Paradoxically, climate change may affect our national plans for offshore wind. Over the next 20 to 25 years we may well see stronger storms and possibly even hurricane conditions, especially off our Atlantic coasts. Also, as the Marine Institute recently emphasised, the Gulf Stream may change leading to cooler conditions for Ireland and our waters. Both stronger wind conditions and heavier icing have consequences for offshore wind generation.
Decommissioned turbine blades are usually disposed of in a landfill or incinerated. However, there are a few alternatives
Ironically, wind farm technology is not yet particularly green when the whole of life is considered. While pylon towers, gear trains and generating equipment can usually be dismantled and recycled at the end of life, the turbine blades themselves are a very different story. Large offshore blades are typically cast from fibreglass-reinforced epoxy resins. Carbon fibre technology is also being introduced, although its manufacturing releases much greater carbon emissions than for epoxy or glass fibre blades.

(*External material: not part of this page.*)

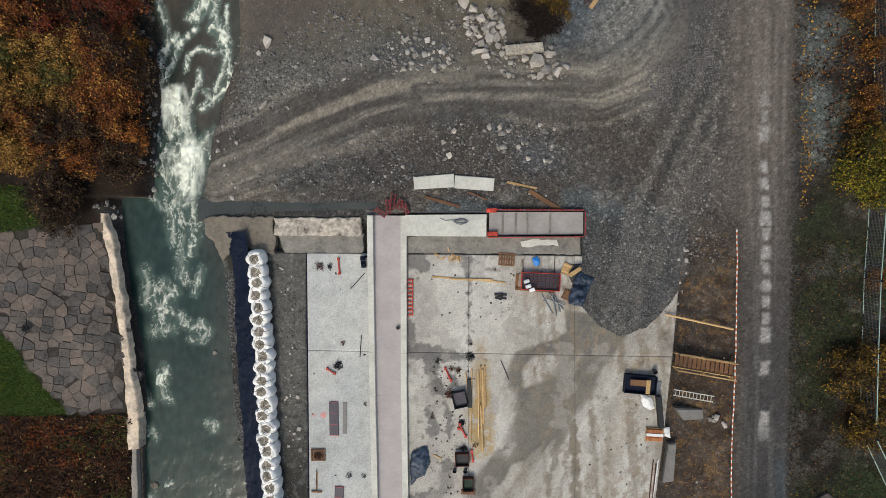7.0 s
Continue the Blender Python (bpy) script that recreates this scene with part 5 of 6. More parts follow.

The scale of the decommissioning challenge is growing. A 2020 study (sciencedirect.com/science/article/abs/pii/S0956053X20301306) forecasts 325 thousand tonnes of annual blade waste in Europe by 2050, to which the Irish offshore farms will contribute.
Decommissioned turbine blades are usually disposed of in a landfill or incinerated. However, there are a few alternatives. The Dutch firm Superuse Studios has proposed architectural applications, using decommissioned blades to make bus shelters or city benches. There have also been proposals to reuse blades in the construction of affordable housing for roof frames. The US company Global Fibreglass Solutions crushes old blades into pellets for fibre boards for walls and flooring. Danish company Refiber recovers the glass fibres in blades under high temperatures in a rotary kiln, for insulation materials.
There are several EU directives relating to the control of composite waste, including hazardous waste directive, incineration and landfill. However, there are no standards for the decommissioning of wind turbine blades across the industry. Furthermore, the costs of decommissioning are sometimes ignored in considering the total lifetime costs of a wind energy project, potentially with downstream implications for the public purse. I hope the Government is carefully considering the full costs and responsibilities over the lifetimes of each Irish offshore wind project.